The Northumbrian and Cumbrian peasantry believed that miraculous appearances marked the fatal day on which the Earl of Derwentwater was beheaded. It was affirmed that the "Divel's Water" acquired a crimson hue, as if his fair domains were sprinkled with the blood of their gallant possessor; and that at night the sky glowed ominously with ensanguined streams. "The red streamers of the north" are recorded to have been seen for the first time in that part of England, on the night of the fatal 24th of February, 1716; and in the meteor's fiery hue, the astonished spectators beheld a dreadful omen of the vengeance of heaven. The phenomenon has ever since been known as "Lord Derwentwater's Lights." On the 18th of October, 1848, a magnificent and very remarkable display of aurora borealis was witnessed in the northern counties. The crimson streamers rose and spread from the horizon in the form of an expanded fan, and the peasantry in Cumberland and elsewhere said at the time, that nothing like that display had been seen since the appearance of "Lord Derwentwater's Lights," in February, 1716, which may therefore be presumed to have been of a crimson or rosy hue.
THE LAURELS ON LINGMOOR
NOTES TO "THE LAURELS ON LINGMOOR."
There seems to have been a long hereditary emulation among the inhabitants of these districts to raise their sons beyond the situation of their birth; a laudable practice, but one which until recent times was clouded by a comparative neglect of their daughters, whose education at the best was very indifferent.
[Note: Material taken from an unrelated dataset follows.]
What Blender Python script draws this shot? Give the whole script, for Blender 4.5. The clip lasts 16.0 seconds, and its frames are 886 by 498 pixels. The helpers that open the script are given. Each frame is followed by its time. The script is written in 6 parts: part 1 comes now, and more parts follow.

Hence many of these youths have risen to be respectable merchants, whose early circumstances compelled them to toil for their daily bread, and to be educated in night schools taught during the winter by a village schoolmaster, a parish clerk, or some industrious mechanic. Dr. Todd states, that in his time it was reported that Sir Richard Whittington, knight, thrice Lord Mayor of London, was born of poor parents in the parish of Great Salkeld, in East Cumberland; that he built the church and tower from the foundation; and that he intended to present three large bells to the parish, which by some mischance stopped at Kirkby-Stephen on their way to Salkeld. And a similar tradition is yet current in the neighbourhood. Less apocryphal, perhaps, is the instance of Richard Bateman, a native of the township of Staveley, near Windermere; who, being a clever lad, was sent by the inhabitants to London, and there by his diligence and industry raised himself from a very humble situation in his master's house to be a partner in his business, and amassed a considerable fortune. For some years he resided at Leghorn; but his end was tragical. It is said, that in his voyage to England, the captain of the vessel in which he was sailing, poisoned him and seized the ship and cargo. The pretty little Chapel of Ings, in the vicinity where he was born, was erected at his expense, and the slabs of marble with which it is floored were sent by him from Leghorn. Hodgson states, that he gave twelve pounds a year to the Chapel, and a thousand pounds more to be applied in purchasing an estate, and building eight cottages in the Chapelry for the use of its poor.